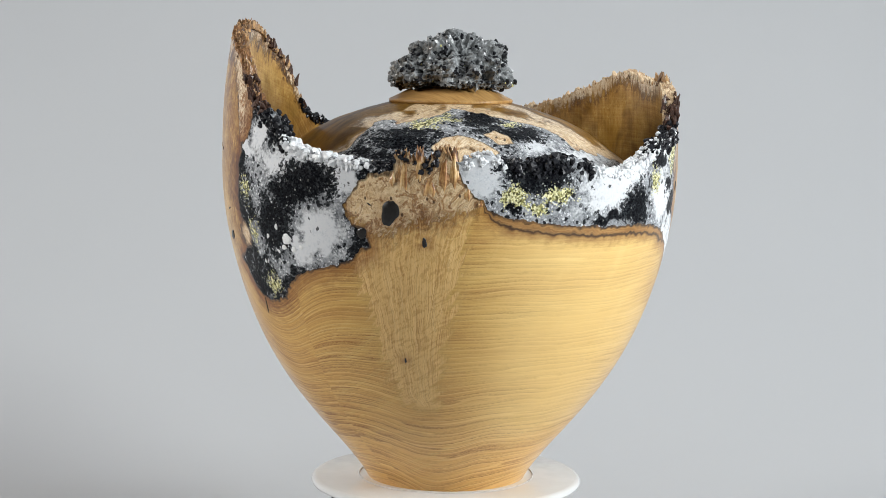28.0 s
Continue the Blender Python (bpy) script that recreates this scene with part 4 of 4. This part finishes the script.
def fringe(name, first, last, count, high, wide, material, label, seed, outward=0.0):
    """Torn fibres and bark splinters standing on the rim: slim bent spikes in one mesh."""
    rng = random.Random(seed)
    verts, faces = [], []
    for _ in range(count):
        phi = rng.uniform(first, last)
        a = math.radians(phi)
        top = float(rim_height(phi)) / 1000 - 0.001
        r = float(outer_radius(top)) - rng.uniform(0.0003, 0.0075)
        out, side = Vector((math.sin(a), -math.cos(a), 0)), Vector((math.cos(a), math.sin(a), 0))
        base = out * r + Vector((0, 0, top - 0.0012))
        h, w = rng.uniform(*high), rng.uniform(*wide)
        tip = base + Vector((0, 0, h)) + out * rng.uniform(-0.3, 0.3 + outward) * h + side * rng.uniform(-0.45, 0.45) * h
        mid = base.lerp(tip, 0.55) + side * rng.uniform(-0.25, 0.25) * w
        k = len(verts)
        for at, size in ((base, 1.0), (mid, rng.uniform(0.6, 1.0)), (tip, rng.uniform(0.08, 0.5))):
            turn = rng.uniform(0, 1.5)
            for q in range(4):
                c, d = math.cos(turn + q * 1.571), math.sin(turn + q * 1.571)
                verts.append(tuple(at + (out * c + side * d) * w * size * rng.uniform(0.7, 1.2)))
        verts.append(tuple(tip + out * rng.uniform(-0.3, 0.3) * w + Vector((0, 0, w * 0.3))))
        for q in range(4):
            m = (q + 1) % 4
            faces += [(k + q, k + m, k + 4 + m), (k + q, k + 4 + m, k + 4 + q), (k + 4 + q, k + 4 + m, k + 8 + m), (k + 4 + q, k + 8 + m, k + 8 + q), (k + 8 + q, k + 8 + m, k + 12)]
    ob = piece(name, mesh_from(name, verts, faces, material, None, False), urn, label)
    return tagged(ob, kind="stuff")


fringe("bark_fringe", 96, 166, 560, (0.0014, 0.0046), (0.0006, 0.0020), SPLINTER, "red-brown bark splinters along the tall wing", 11)
fringe("dark_bark_fringe", 88, 109, 60, (0.0035, 0.0075), (0.0013, 0.0030), DARK_BARK, "dark knobs of bark on the tall wing", 12, 0.05)
fringe("pale_fringe", 300, 383, 300, (0.0012, 0.0032), (0.0005, 0.0013), PALE_SPLINTER, "pale torn fibres along the low wing", 13)
fringe("dark_bark_fringe", 299, 308, 45, (0.003, 0.0065), (0.0010, 0.0024), DARK_BARK, "dark knobs of bark on the low wing", 14, 0.3)
fringe("bark_fringe", 318.5, 322.5, 9, (0.005, 0.0085), (0.0010, 0.0021), SPLINTER, "tall dark splinters on the low wing", 20)
fringe("bark_fringe", 302, 381, 90, (0.0016, 0.0036), (0.0005, 0.0012), SPLINTER, "brown tips among the pale fibres", 21)
fringe("bark_fringe", 209, 223, 120, (0.002, 0.006), (0.0006, 0.0014), SPLINTER, "brown splinters on the small burr", 15)
fringe("dark_bark_fringe", 19.5, 24, 45, (0.002, 0.0045), (0.0008, 0.0017), DARK_BARK, "dark knob of bark beside the white quartz", 19, 0.5)
fringe("dark_bark_fringe", 161, 171, 45, (0.003, 0.0065), (0.0010, 0.0026), DARK_BARK, "dark knobs of bark beside the black crystals", 16, 0.3)


def splinter(phi, low, top, wide, lean, seed):
    """A pleated, flame-shaped splinter of burr wood, standing out of the wall and torn at its tip."""
    rng = random.Random(seed)
    sides, rows = 26, 14
    folds, twist = rng.choice((3, 4, 5)), rng.uniform(0, 6)
    notch = [-4.5 * abs(math.sin(3 * math.pi * k / sides + twist)) - rng.uniform(0, 1) for k in range(sides)]
    verts, up = [], []
    for j in range(rows):
        v = j / (rows - 1)
        for k in range(sides):
            a = 2 * math.pi * k / sides
            pleat = 1 + 0.13 * math.sin(folds * 2 * a + twist + 1.5 * v) + 0.07 * math.sin(9 * a + 3 * v + twist)
            half = wide / 2 * (1.0 - 0.36 * v ** 2.2) * (0.9 + 0.1 * math.sin(5 * v + twist))
            z = low + (top - low) * v + notch[k] * v ** 3
            across = half * math.cos(a) * pleat + lean * v
            out = -3.2 + 1.9 * min(1, 2.2 * v) + (2.0 + 0.3 * math.sin(math.pi * v)) * math.sin(a) * pleat - 1.2 * v ** 2
            r = float(outer_radius(z / 1000)) * 1000 + out
            t = math.radians(phi) + across / 126
            verts.append((r * math.sin(t) / 1000, -r * math.cos(t) / 1000, z / 1000))
            up.append(v)
    i, j = np.meshgrid(np.arange(rows - 1), np.arange(sides), indexing="ij")
    a, b = i * sides + j, i * sides + (j + 1) % sides
    faces = np.concatenate([np.stack([a, b, b + sides], -1).reshape(-1, 3), np.stack([a, b + sides, a + sides], -1).reshape(-1, 3)])
    last = (rows - 1) * sides
    verts.append(tuple(np.mean(verts[last:last + sides], 0) - np.array((0, 0, 0.001))))
    up.append(1.0)
    cap = np.array([(last + k, last + (k + 1) % sides, len(verts) - 1) for k in range(sides)])
    piece("splinter", mesh_from("splinter", verts, np.concatenate([faces, cap]), FLAME, {"up": up}), urn, "pleated cream and brown splinter of burr wood" if wide > 5 else "")


SPLINTERS = [(220.6, 166, 196.5, 9.0, 0.6), (223.2, 168, 197, 7.5, -0.8), (211.6, 167, 192.5, 9.0, 0.3), (215.1, 172, 197, 5.5, 0.2), (208.9, 172, 186, 6.0, 0.8), (226.2, 165, 179, 7.0, -0.3), (229.0, 163, 172, 5.0, -0.2), (217.6, 166, 183, 10.0, 0.0)]
for k, (phi, low, top, wide, lean) in enumerate(SPLINTERS):
    splinter(phi, low, top, wide, lean, 60 + k)


# ---- knots and cracks filled with black resin ----
def knot(phi, zmm, wide, high, lean, seed, material=RESIN, name="knot", label=""):
    """A pit of irregular outline, filled with resin a little proud of the wood."""
    rng = random.Random(seed)
    n = 40
    tails = [(rng.uniform(0, 6.28), rng.uniform(0.5, 0.9))] if name == "knot" and 0 < phi < 40 else [(2.9, 0.45)] if wide > 20 else []
    bm = bmesh.new()
    rings = []
    for scale, lift in ((1.0, -0.0003), (0.94, 0.00018), (0.5, 0.00028)):
        ring = []
        for k in range(n):
            a = 2 * math.pi * k / n
            wob = 1 + 0.08 * math.sin(2 * a + seed) + 0.09 * math.sin(3 * a + 2 * seed) + 0.04 * math.sin(5 * a + seed * 3) + 0.03 * math.sin(9 * a + seed * 5)
            wob += sum(long * math.exp(-(math.remainder(a - at, 2 * math.pi) / 0.13) ** 2) for at, long in tails)
            u, w = wide / 2 * math.cos(a) * wob * scale, high / 2 * math.sin(a) * wob * scale
            c, s = math.cos(math.radians(lean)), math.sin(math.radians(lean))
            dx, dz = c * u - s * w, s * u + c * w
            z = (zmm + dz) / 1000
            r = float(outer_radius(z)) + lift
            t = math.radians(phi) + dx / 1000 / r
            ring.append(bm.verts.new((r * math.sin(t), -r * math.cos(t), z)))
        rings.append(ring)
    for low, up in zip(rings, rings[1:]):
        for k in range(n):
            bm.faces.new((low[k], low[(k + 1) % n], up[(k + 1) % n], up[k]))
    bm.faces.new(rings[-1])
    return part(name, bm, material, urn, label)


for k, (phi, zmm, wide, high, lean) in enumerate(KNOTS):
    knot(phi, zmm, wide, high, lean, k + 1)
CRACKS = [(3.8, 171, 0.8, 15, -6), (-36.7, 136, 0.9, 14, 12), (-34.5, 139, 0.7, 9, 14), (-32.0, 135, 0.6, 7, 8), (-30, 150, 3.2, 0.7, -30), (163.4, 105, 0.9, 10, -14), (22, 38, 1.4, 5, 60), (16.5, 39, 1.4, 5, 25), (18.5, 36.5, 5.5, 1.4, -8),
          (27.5, 89, 0.6, 5, -20), (5.0, 84, 0.6, 5, 5), (3.0, 76, 0.5, 4, 0), (10, 160, 2.8, 0.6, 40), (40, 80, 0.5, 4, -30), (12.5, 63, 3.0, 0.5, 30), (25, 67, 2.5, 0.5, -30), (203.5, 166, 2.6, 0.7, -35), (-47, 150, 0.7, 6, 10)]
for k, (phi, zmm, wide, high, lean) in enumerate(CRACKS):
    knot(phi, zmm, wide, high, lean, k + 40, name="crack")


PEBBLES = [(179.5, 144.5, 7.5, 5.5, 15), (176.2, 150.5, 2.4, 3.2, 10), (172.5, 145, 2.0, 3.0, -20), (178.2, 140, 3.4, 3.0, 0), (181.5, 139.5, 3.4, 3.2, 30), (184, 141, 2.6, 2.2, 0), (176, 137.5, 1.8, 2.2, 40), (169.5, 131, 1.6, 2.2, 10)]
for k, (phi, zmm, wide, high, lean) in enumerate(PEBBLES):
    knot(phi, zmm, wide, high, lean, k + 80, PEBBLE, "pebble", "smooth white quartz pebble in the inlay" if k == 0 else "")


# ---- lid with its crystal knob ----
def lathe(line, segments=120, closed=True):
    bm = bmesh.new()
    rings = []
    for r, z in line:
        rings.append([bm.verts.new((r * math.sin(2 * math.pi * k / segments), -r * math.cos(2 * math.pi * k / segments), z)) for k in range(segments)])
    for low, up in zip(rings, rings[1:]):
        for k in range(segments):
            bm.faces.new((low[k], low[(k + 1) % segments], up[(k + 1) % segments], up[k]))
    if closed:
        bm.faces.new(rings[-1])
        bm.faces.new(rings[0][::-1])
    return bm


lid = thing("lid", "small turned wooden lid with a rough grey crystal knob", "lid")
part("collar", lathe([(0.0325, 0.2105), (0.0335, 0.2112), (0.0335, 0.2128), (0.0325, 0.2135)]), LID_DARK, lid, "dark turned collar under the lid")
part("disc", lathe([(0.0325, 0.2132), (0.0344, 0.2137), (0.0349, 0.2141), (0.03495, 0.2151), (0.0347, 0.2155), (0.0341, 0.2158), (0.026, 0.2199), (0.018, 0.2232), (0.008, 0.2246)]), LID_WOOD, lid, "honey-brown turned disc")


def build_stone():
    """The knob: a ragged lump of crystal rock, ridge-backed, longer one way."""
    long_way = math.radians(47.6)
    ridge = [(-36, 230), (-34, 240), (-30, 247), (-24, 252.5), (-14, 253.5), (-6, 252), (-3, 256), (2, 256.5), (5, 253.5), (8, 253), (14, 251.5), (22, 248), (28, 242.5), (33, 235), (36, 228)]
    bm = bmesh.new()
    bmesh.ops.create_icosphere(bm, subdivisions=6, radius=1)
    verts = []
    for v in bm.verts:
        d = v.co.normalized()
        x, y = d.x * 34.5, d.y * 29
        crest = float(along(ridge, x))
        flat = max(0.0, 1 - (abs(y) / 30) ** 1.75)
        if d.z > 0:
            z = 226 + (crest - 226) * (d.z ** 0.46) * (0.45 + 0.55 * flat)
        else:
            z = 227 + d.z * 7
        at = Vector((x, y, z))
        ridged = 1 - abs(noise.noise(at / 7))
        jag = noise.noise(at / 11) * 6.2 + (ridged - 0.75) * 6.0 + (0.7 - abs(noise.noise(at / 3.2))) * 1.8 + noise.cell(at / 2.4) * 1.1 + noise.noise(at / 1.3) * 0.5 - 0.8
        p = Vector((x, y, z)) + d * jag
        p.z = max(p.z, 224.4 - 0.0042 * p.x * p.x - 0.0012 * p.y * p.y + 1.2 * noise.noise(p / 5))
        p = Vector((p.x * 0.945, p.y * 0.945, 220.5 + (p.z - 220.5) * 0.935))
        c, s = math.cos(long_way), math.sin(long_way)
        v.co = Vector((c * p.x - s * p.y, s * p.x + c * p.y, p.z)) / 1000
    bm.normal_update()
    places = [tuple(v.co - v.normal * 0.0005) for v in bm.verts]
    knob = part("knob", bm, STONE, lid, "rough grey crystal rock with bright glints")
    knob.data.polygons.foreach_set("use_smooth", np.full(len(knob.data.polygons), False))
    rng = random.Random(9)
    rng.shuffle(places)
    places = [p for p in places if p[2] > 0.2205]
    dark_side = [p for p in places if p[0] * math.sin(radians(232)) - p[1] * math.cos(radians(232)) > 0.004]
    pale_side = [p for p in places if p not in set(dark_side)]
    pick = lambda pale, dark: pale_side[pale[0]:pale[1]] + dark_side[dark[0]:dark[1]]
    heap("grey_crystal_crust", pick((0, 420), (0, 190)), (0.0005, 0.0015), GREY_CRYSTAL, knob, "small grey quartz crystals", 21, (0.8, 1.6))
    heap("pale_crystal_crust", pale_side[1300:1620], (0.0005, 0.0014), PALE_CRYSTAL, knob, "pale grey quartz crystals", 26, (0.8, 1.6))
    heap("black_crystal_crust", pick((900, 990), (380, 690)), (0.0006, 0.0017), BLACK_CRYSTAL, knob, "small black crystals", 22, (0.8, 1.6))
    heap("white_crystal_crust", pick((1060, 1100), (820, 870)), (0.0003, 0.0008), WHITE_QUARTZ, knob, "bright quartz points", 23, (0.8, 1.6))
    heap("crystal_crust", pick((1200, 1260), (940, 990)), (0.0010, 0.0021), GREY_CRYSTAL, knob, "larger glassy grey crystals", 25, (1.0, 2.0))
    heap("gold_dust", pick((1270, 1290), (1010, 1040)), (0.0004, 0.0008), GOLD_FLAKE, knob, "a few gold flakes", 24)


build_stone()

# ---- turntable ----
turntable = thing("turntable", "small round white turntable with a thin glossy platter", "turntable")
part("base", lathe([(0.060, FLOOR), (0.064, FLOOR + 0.003), (0.066, -0.010), (0.060, -0.006)]), BLACK_PLASTIC, turntable, "black base in the platter's shade")
platter = part("platter", lathe([(0.060, -0.0060), (0.0745, -0.0052), (0.0768, -0.0040), (0.0774, -0.0026), (0.0769, -0.0012), (0.0760, -0.0004), (0.0748, -0.0001), (0.0745, 0.0), (0.030, 0.0)]), PLASTIC, turntable, "thin glossy white platter")
part("ring", lathe([(0.0496, 0.0001), (0.0498, 0.0005), (0.0500, 0.0006), (0.0502, 0.0005), (0.0504, 0.0001)], closed=False), RING, platter, "thin grey ring round the urn's foot")


# ---- the wood has seasoned: its belly is a little oval ----
def season(ob):
    me = ob.data
    co = np.empty(len(me.vertices) * 3, np.float32)
    me.vertices.foreach_get("co", co)
    co = co.reshape(-1, 3)
    phi = np.arctan2(co[:, 0], -co[:, 1])
    swell = (0.0006 + 0.0006 * np.cos(2 * (phi + 0.26))) * step(0.004, 0.05, co[:, 2]) * step(0.190, 0.14, co[:, 2])
    co[:, :2] *= (1 + swell / np.maximum(np.hypot(co[:, 0], co[:, 1]), 0.02))[:, None]
    me.vertices.foreach_set("co", co.ravel())
    me.update()


for child in urn.children:
    if child.name.split(".")[0] in ("body", "inlay", "knot", "crack", "pebble"):
        season(child)


# ---- what moves ----
def motions():
    rows = [(t, pose(0, 0, 0, 0, 0, -SPIN * t)) for t in range(0, 33)]
    walk(urn, rows)
    walk(lid, rows)
    walk(platter, rows)


motions()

Work to be completed
Using the listing above, locate the lines that hold "with" and copy each one.

Answer to this exercise
Continue the Blender Python (bpy) script that recreates this scene with part 4 of 4. This part finishes the script.
# ---- knots and cracks filled with black resin ----
    """A pit of irregular outline, filled with resin a little proud of the wood."""
# ---- lid with its crystal knob ----
lid = thing("lid", "small turned wooden lid with a rough grey crystal knob", "lid")
    knob = part("knob", bm, STONE, lid, "rough grey crystal rock with bright glints")
turntable = thing("turntable", "small round white turntable with a thin glossy platter", "turntable")